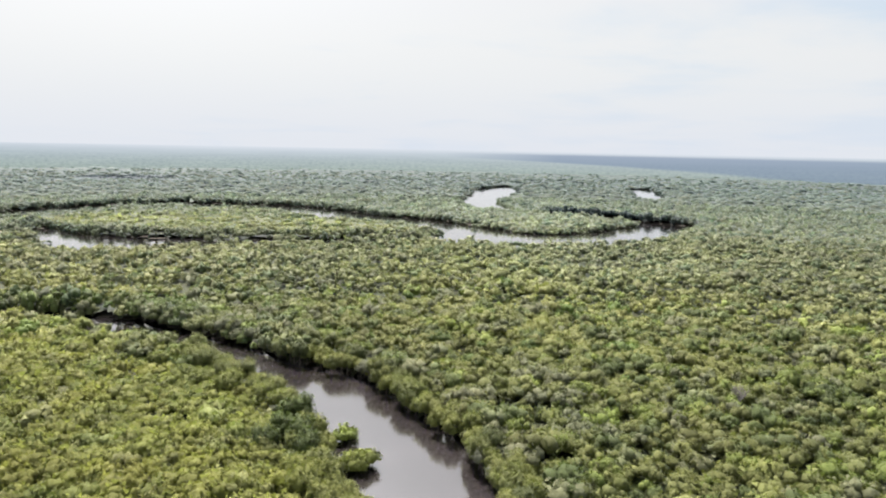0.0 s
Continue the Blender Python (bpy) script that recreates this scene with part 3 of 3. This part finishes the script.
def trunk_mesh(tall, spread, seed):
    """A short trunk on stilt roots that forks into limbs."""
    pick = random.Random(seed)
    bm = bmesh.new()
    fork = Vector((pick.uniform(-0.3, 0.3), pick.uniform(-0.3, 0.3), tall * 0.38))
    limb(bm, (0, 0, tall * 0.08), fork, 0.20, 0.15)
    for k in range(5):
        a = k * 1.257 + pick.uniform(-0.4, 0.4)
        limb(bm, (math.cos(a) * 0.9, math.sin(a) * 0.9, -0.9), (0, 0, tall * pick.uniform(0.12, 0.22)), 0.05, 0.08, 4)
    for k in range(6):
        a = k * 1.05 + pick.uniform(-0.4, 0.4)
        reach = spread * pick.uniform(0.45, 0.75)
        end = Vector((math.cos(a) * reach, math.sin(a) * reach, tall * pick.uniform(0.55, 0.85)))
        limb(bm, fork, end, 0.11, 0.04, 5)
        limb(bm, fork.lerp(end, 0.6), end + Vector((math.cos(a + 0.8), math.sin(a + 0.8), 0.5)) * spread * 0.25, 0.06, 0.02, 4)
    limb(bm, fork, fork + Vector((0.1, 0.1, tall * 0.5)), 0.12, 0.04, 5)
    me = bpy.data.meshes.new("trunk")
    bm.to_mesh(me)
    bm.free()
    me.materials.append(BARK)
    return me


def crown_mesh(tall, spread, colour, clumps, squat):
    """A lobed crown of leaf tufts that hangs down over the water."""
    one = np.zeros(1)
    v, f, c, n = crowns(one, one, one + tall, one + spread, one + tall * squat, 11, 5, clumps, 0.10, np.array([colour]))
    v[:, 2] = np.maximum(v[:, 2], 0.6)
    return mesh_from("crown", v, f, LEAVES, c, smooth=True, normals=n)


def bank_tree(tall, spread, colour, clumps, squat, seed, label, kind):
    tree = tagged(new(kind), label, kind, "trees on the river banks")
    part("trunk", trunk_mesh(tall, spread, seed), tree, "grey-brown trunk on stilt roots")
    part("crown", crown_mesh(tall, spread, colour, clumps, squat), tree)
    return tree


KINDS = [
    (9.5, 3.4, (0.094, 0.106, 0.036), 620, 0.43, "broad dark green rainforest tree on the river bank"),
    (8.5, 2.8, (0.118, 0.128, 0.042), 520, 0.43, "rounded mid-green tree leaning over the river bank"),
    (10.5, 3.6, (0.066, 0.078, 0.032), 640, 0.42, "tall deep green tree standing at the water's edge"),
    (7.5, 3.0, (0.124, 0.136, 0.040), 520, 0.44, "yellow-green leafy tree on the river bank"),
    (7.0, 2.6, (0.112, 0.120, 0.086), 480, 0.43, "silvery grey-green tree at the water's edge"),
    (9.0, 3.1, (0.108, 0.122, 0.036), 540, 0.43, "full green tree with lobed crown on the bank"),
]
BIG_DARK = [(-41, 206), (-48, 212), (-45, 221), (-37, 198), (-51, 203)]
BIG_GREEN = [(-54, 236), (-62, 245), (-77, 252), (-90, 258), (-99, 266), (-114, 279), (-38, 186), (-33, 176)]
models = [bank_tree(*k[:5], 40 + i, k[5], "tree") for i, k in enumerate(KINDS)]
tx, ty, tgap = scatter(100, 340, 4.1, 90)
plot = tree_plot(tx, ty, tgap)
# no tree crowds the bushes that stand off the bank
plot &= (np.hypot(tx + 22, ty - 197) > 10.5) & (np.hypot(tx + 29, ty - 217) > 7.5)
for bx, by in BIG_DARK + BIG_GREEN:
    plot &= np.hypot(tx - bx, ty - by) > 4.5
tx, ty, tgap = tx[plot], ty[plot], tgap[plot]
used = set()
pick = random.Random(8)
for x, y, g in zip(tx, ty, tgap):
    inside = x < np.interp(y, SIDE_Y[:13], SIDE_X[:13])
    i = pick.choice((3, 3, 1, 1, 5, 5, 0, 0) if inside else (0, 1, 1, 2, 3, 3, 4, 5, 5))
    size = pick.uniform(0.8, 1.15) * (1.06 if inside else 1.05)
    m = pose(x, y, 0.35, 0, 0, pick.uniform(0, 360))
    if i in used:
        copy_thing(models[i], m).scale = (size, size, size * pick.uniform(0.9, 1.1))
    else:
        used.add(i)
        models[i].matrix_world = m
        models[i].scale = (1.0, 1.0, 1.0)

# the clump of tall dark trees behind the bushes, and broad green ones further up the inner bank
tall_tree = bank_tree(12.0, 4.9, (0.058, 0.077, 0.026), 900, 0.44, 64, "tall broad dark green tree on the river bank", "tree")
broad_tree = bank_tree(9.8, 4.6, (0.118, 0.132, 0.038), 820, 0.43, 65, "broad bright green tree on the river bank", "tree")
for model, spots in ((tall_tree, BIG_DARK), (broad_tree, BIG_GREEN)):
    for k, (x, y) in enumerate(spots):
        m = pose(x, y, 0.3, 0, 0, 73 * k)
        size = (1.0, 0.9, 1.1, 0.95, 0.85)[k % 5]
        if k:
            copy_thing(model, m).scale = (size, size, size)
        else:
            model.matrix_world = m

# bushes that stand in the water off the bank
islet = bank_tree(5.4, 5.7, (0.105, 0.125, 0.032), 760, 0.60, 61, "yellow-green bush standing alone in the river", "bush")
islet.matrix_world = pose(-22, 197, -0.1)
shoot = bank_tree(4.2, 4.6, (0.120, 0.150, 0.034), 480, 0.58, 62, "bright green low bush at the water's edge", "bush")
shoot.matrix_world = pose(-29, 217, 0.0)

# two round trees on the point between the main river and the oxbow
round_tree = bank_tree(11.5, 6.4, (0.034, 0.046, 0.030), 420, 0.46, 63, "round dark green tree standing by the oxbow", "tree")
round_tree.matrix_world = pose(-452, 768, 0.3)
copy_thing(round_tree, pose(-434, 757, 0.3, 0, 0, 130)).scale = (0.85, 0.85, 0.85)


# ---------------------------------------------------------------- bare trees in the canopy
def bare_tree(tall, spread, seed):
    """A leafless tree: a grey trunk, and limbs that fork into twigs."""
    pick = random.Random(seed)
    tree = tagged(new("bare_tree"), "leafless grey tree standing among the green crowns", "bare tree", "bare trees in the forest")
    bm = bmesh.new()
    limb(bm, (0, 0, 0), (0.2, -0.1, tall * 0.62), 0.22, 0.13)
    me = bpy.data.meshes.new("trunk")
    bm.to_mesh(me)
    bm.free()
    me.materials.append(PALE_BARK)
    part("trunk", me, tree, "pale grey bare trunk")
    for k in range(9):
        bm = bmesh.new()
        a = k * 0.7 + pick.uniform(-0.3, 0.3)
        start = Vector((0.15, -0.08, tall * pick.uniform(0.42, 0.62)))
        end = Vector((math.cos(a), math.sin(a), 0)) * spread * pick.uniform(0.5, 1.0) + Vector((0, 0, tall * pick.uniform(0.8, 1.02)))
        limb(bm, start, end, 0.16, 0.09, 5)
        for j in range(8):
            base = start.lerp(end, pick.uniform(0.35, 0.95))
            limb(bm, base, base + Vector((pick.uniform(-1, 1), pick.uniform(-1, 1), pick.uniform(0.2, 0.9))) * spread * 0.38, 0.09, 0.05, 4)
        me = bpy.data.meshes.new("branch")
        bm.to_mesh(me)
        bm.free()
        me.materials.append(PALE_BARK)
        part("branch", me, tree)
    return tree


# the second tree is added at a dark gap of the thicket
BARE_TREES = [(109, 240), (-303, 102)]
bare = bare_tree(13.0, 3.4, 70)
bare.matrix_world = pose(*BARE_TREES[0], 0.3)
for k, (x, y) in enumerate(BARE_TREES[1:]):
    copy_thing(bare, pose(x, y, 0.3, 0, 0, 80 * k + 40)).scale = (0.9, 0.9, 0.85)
================================
> _To be done_
All lines in the data that contain the word "part" should be copied.

> _Answer below_
Continue the Blender Python (bpy) script that recreates this scene with part 3 of 3. This part finishes the script.
    part("trunk", trunk_mesh(tall, spread, seed), tree, "grey-brown trunk on stilt roots")
    part("crown", crown_mesh(tall, spread, colour, clumps, squat), tree)
    part("trunk", me, tree, "pale grey bare trunk")
        part("branch", me, tree)